A solo participant on the Bitcoin network has secured a windfall of more than $200,000 after successfully mining block 938,092 with just $75 worth of rented hashpower.
Data from Mempool.space indicates the block was validated at approximately 8:04 a.m. UTC on Tuesday. The miner earned the full 3.125 BTC block subsidy after leasing 1 petahash per second (PH/s) of computing power through an on-demand cloud mining marketplace, spending roughly 119,000 satoshis — about $75 — for the attempt.
The miner routed the effort through CKPool, a platform that allows individuals to mine independently while using shared infrastructure to broadcast completed blocks to the network. Unlike traditional pooled mining, where rewards are distributed proportionally among contributors, a solo miner retains 100% of the payout upon successfully solving a block.
The return equates to roughly 2,600 times the original outlay — a striking illustration of the asymmetric payoff structure in small-scale mining. While the probabilities are publicly calculable, the odds of a miner operating at 1 PH/s competing against industrial-scale farms are extremely low.
Bitcoin adds a new block approximately every 10 minutes. Miners compete to solve a cryptographic puzzle, and the first to produce a valid solution receives the block reward plus transaction fees. Success is largely determined by hashrate — the volume of computational guesses generated per second. Greater hashrate increases the likelihood of finding a block.
With only a single petahash at its disposal, the solo miner represented a minute fraction of the network’s total computing power. Statistically, the probability of outpacing major mining operations is slim, but not impossible.
According to data compiled by solo mining tracker Bennet, 21 individual miners have independently validated blocks over the past year, collectively earning 66 BTC — valued at roughly $4.1 million at current market prices. That marks a 17% increase year over year, with a solo block found approximately every 17 days on average.
The expansion of cloud-based hashrate rentals has lowered the barrier to entry. Participants no longer need to own or operate specialized hardware to attempt solo mining. Instead, they can lease computing power for relatively modest amounts, effectively turning the process into a probability-driven wager with transparent odds.

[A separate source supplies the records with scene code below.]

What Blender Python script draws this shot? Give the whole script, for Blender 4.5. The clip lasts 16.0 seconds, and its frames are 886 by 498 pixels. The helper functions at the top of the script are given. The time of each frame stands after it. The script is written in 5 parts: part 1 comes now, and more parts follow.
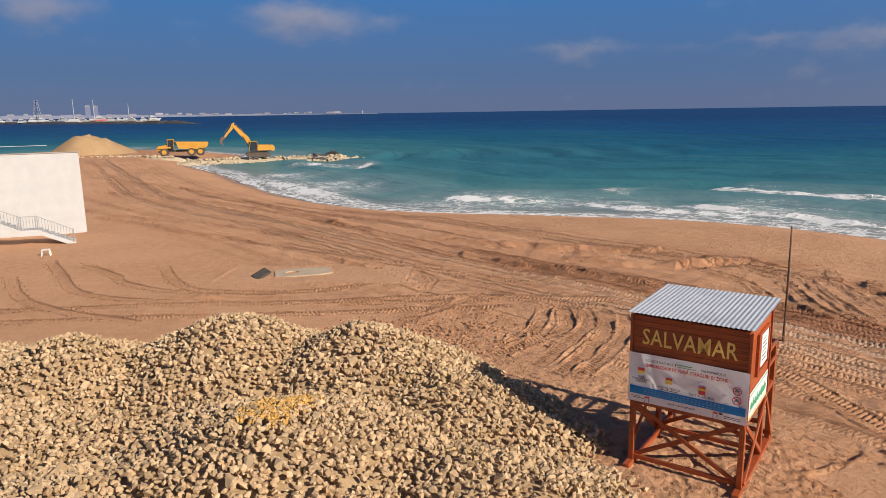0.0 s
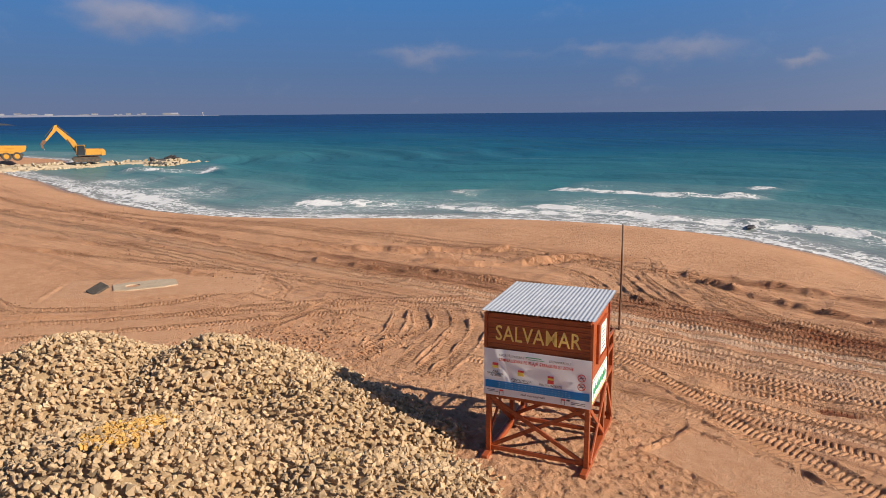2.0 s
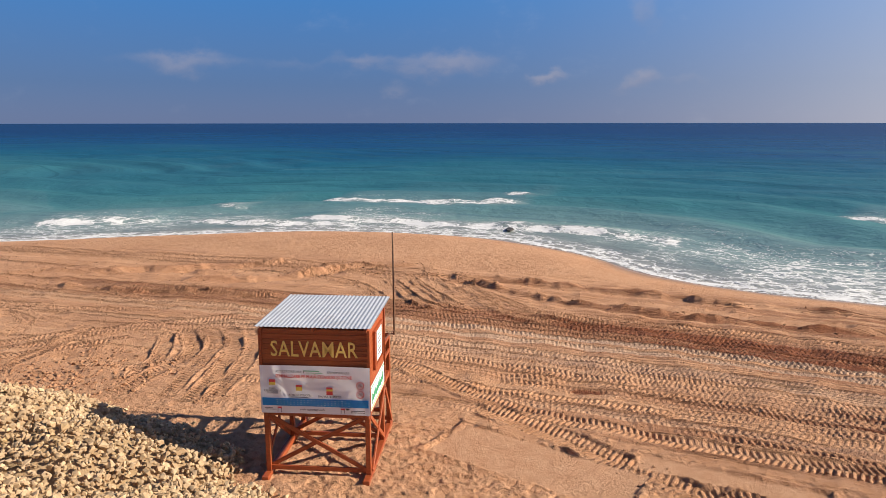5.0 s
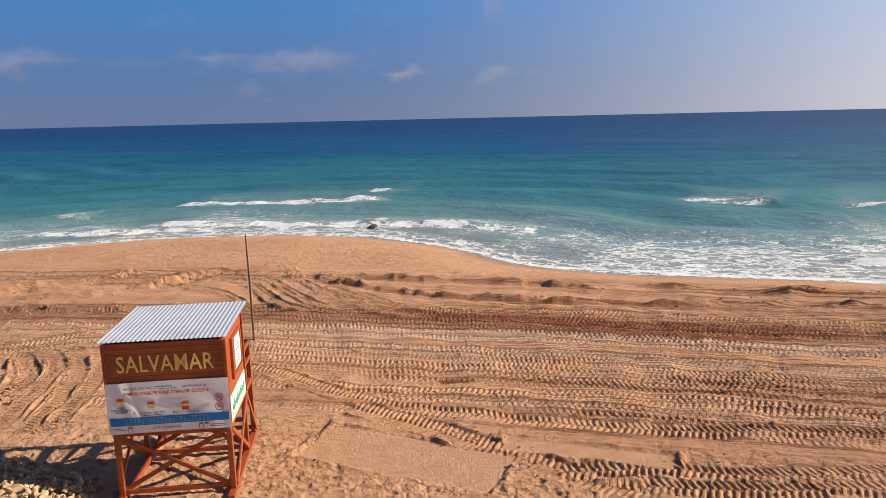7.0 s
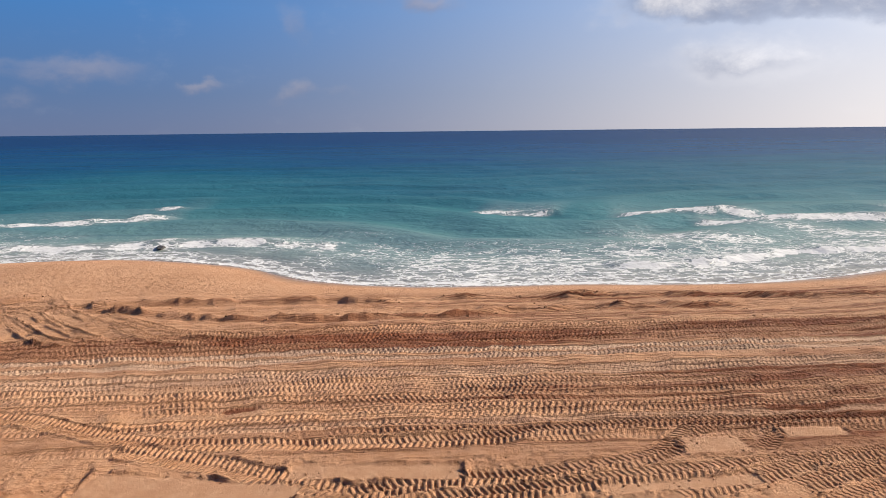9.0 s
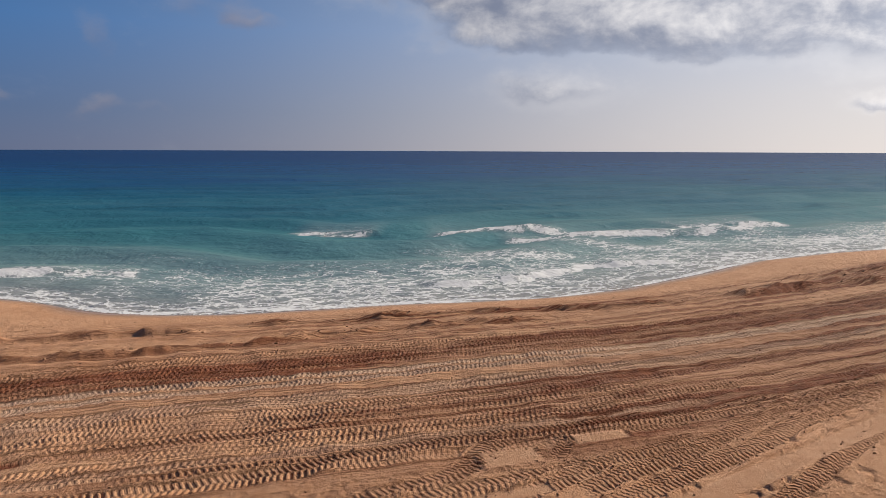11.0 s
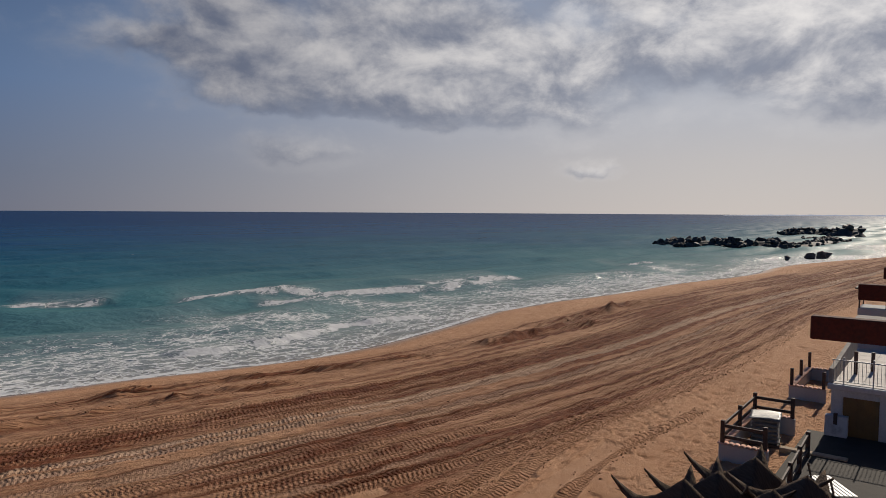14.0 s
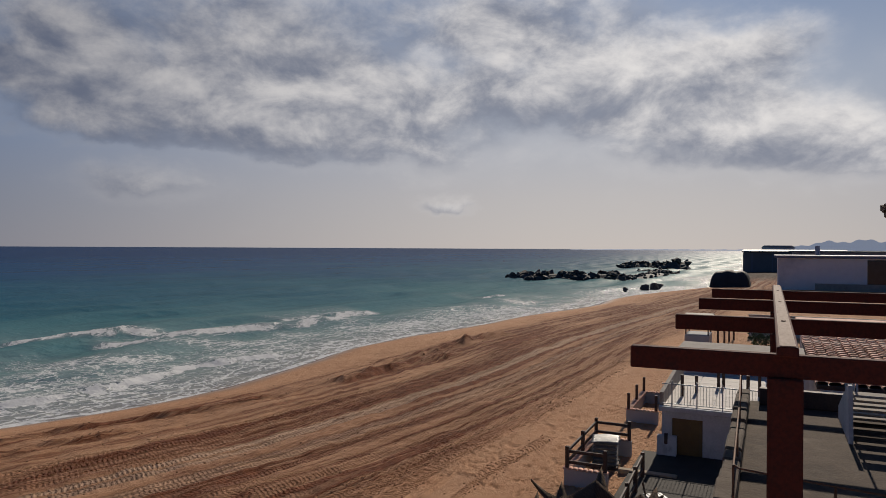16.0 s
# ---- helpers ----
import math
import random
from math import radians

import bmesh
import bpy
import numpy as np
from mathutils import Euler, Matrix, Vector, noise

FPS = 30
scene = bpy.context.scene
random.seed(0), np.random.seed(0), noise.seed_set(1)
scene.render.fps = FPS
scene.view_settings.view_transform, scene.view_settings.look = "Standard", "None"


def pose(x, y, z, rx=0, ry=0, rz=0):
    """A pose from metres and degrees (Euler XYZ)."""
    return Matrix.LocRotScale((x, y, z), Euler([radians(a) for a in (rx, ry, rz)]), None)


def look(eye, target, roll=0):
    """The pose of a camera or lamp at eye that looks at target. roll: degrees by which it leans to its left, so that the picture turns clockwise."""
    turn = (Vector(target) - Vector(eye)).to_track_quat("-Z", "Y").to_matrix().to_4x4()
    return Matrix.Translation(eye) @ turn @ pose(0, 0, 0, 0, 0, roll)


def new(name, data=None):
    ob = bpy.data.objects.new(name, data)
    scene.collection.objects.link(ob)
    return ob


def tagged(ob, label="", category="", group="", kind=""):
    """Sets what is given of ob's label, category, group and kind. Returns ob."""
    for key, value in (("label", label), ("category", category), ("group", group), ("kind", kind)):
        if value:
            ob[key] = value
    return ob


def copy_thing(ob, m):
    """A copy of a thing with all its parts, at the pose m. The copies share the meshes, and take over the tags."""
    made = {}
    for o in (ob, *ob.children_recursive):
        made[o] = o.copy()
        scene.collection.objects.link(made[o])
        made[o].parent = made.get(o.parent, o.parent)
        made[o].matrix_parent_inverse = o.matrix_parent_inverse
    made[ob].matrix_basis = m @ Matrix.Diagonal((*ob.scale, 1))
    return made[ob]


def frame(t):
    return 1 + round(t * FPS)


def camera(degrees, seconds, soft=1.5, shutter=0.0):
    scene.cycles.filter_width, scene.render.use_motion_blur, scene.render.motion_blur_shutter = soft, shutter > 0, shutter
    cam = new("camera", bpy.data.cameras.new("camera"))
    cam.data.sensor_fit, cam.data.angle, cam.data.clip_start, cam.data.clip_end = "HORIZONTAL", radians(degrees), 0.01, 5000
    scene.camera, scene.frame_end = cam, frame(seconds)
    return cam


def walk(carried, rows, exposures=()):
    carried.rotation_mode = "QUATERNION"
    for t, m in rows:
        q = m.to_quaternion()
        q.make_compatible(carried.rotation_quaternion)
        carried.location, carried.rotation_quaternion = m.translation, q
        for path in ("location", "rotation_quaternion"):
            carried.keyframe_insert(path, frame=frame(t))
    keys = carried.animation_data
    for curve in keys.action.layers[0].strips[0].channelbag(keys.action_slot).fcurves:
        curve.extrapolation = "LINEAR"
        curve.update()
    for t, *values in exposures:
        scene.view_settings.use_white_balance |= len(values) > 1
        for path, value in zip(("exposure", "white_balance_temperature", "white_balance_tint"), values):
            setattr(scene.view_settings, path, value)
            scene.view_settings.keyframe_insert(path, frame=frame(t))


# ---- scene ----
# ---------------------------------------------------------------- camera and walk
cam = camera(64.9, 16.0, soft=0.5)


def eye(x, y, z, yaw, pitch, lean):
    return pose(x, y, z, 90 + pitch, 0, yaw) @ pose(0, 0, 0, 0, 0, lean)


PATH = [
    (0.0, -1.112, 0.534, 8.452, -1.10, -11.21, -0.91),
    (0.5, -1.077, 0.451, 8.484, -4.14, -11.37, -0.12),
    (1.0, -1.135, 0.425, 8.506, -7.80, -11.04, -0.34),
    (1.5, -1.202, 0.363, 8.516, -10.76, -11.09, -0.53),
    (2.0, -1.233, 0.340, 8.542, -13.43, -11.12, -0.46),
    (2.5, -1.263, 0.310, 8.562, -16.41, -10.70, -0.55),
    (3.0, -1.286, 0.295, 8.535, -19.82, -10.76, -0.52),
    (3.5, -1.229, 0.306, 8.537, -23.04, -10.96, 0.32),
    (4.0, -1.240, 0.293, 8.576, -26.48, -10.99, 0.56),
    (4.2, -1.217, 0.280, 8.574, -27.61, -10.89, 0.42),
    (6.3, -0.996, 0.295, 8.487, -36.37, -10.66, -0.45),
    (6.5, -0.983, 0.283, 8.487, -36.88, -11.40, -0.38),
    (7.0, -0.870, 0.210, 8.479, -42.93, -10.71, -1.34),
    (7.5, -0.740, 0.167, 8.461, -46.78, -10.48, -1.86),
    (8.0, -0.515, 0.082, 8.432, -51.90, -10.77, 0.65),
    (8.2, -0.444, 0.088, 8.424, -53.94, -10.09, 0.37),
    (10.3, 0.487, -0.566, 8.484, -67.50, -10.33, 0.62),
    (10.5, 0.509, -0.598, 8.494, -70.04, -9.61, 0.77),
    (11.0, 0.566, -0.658, 8.492, -73.17, -8.11, 0.22),
    (11.5, 0.606, -0.680, 8.475, -77.94, -7.40, -0.19),
    (12.0, 0.622, -0.670, 8.451, -82.16, -6.35, -0.46),
    (12.5, 0.699, -0.667, 8.442, -85.21, -5.54, -0.25),
    (13.0, 0.723, -0.664, 8.434, -88.01, -4.72, 0.06),
    (13.5, 0.692, -0.665, 8.457, -90.11, -3.77, 0.09),
    (14.0, 0.637, -0.711, 8.479, -93.21, -3.08, 0.33),
    (14.5, 0.642, -0.757, 8.487, -96.15, -2.56, 0.68),
    (15.0, 0.617, -0.819, 8.502, -99.41, -1.59, 0.58),
    (15.5, 0.608, -0.890, 8.513, -102.50, -0.30, 0.26),
    (16.0, 0.584, -0.911, 8.514, -104.80, -0.16, 0.30),
]
walk(cam, [(t, eye(*row)) for t, *row in PATH],
     exposures=[(0.0, 0.24), (4.2, 0.50), (8.2, 0.52), (10.3, 0.22), (11.5, -0.14), (13.0, -0.47), (16.0, -0.67)])

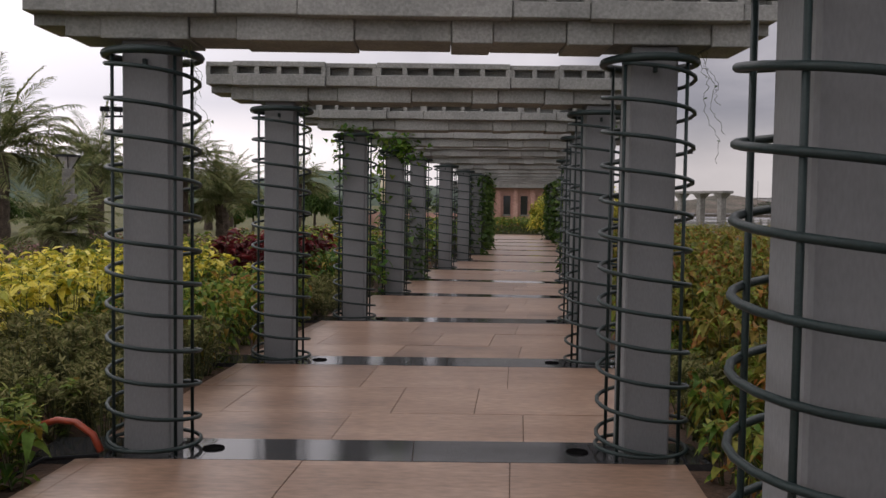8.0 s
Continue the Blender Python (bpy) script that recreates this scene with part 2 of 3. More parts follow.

The win occurred amid shifting mining conditions. Network difficulty recently climbed 15% to 144.4 trillion, reversing an 11% decline earlier in the month after severe winter storms in the United States temporarily disrupted mining activity. That weather-related drop briefly made blocks easier to find before the automatic difficulty adjustment restored competitive balance.
At current levels, miners collectively require an average of 144.4 trillion hash attempts to discover a valid block — a dramatic increase compared with the network’s early days in 2009, when competition was minimal.
For one miner willing to allocate $75 in rented hashpower at the right moment, that narrow statistical window proved sufficient to capture a six-figure reward.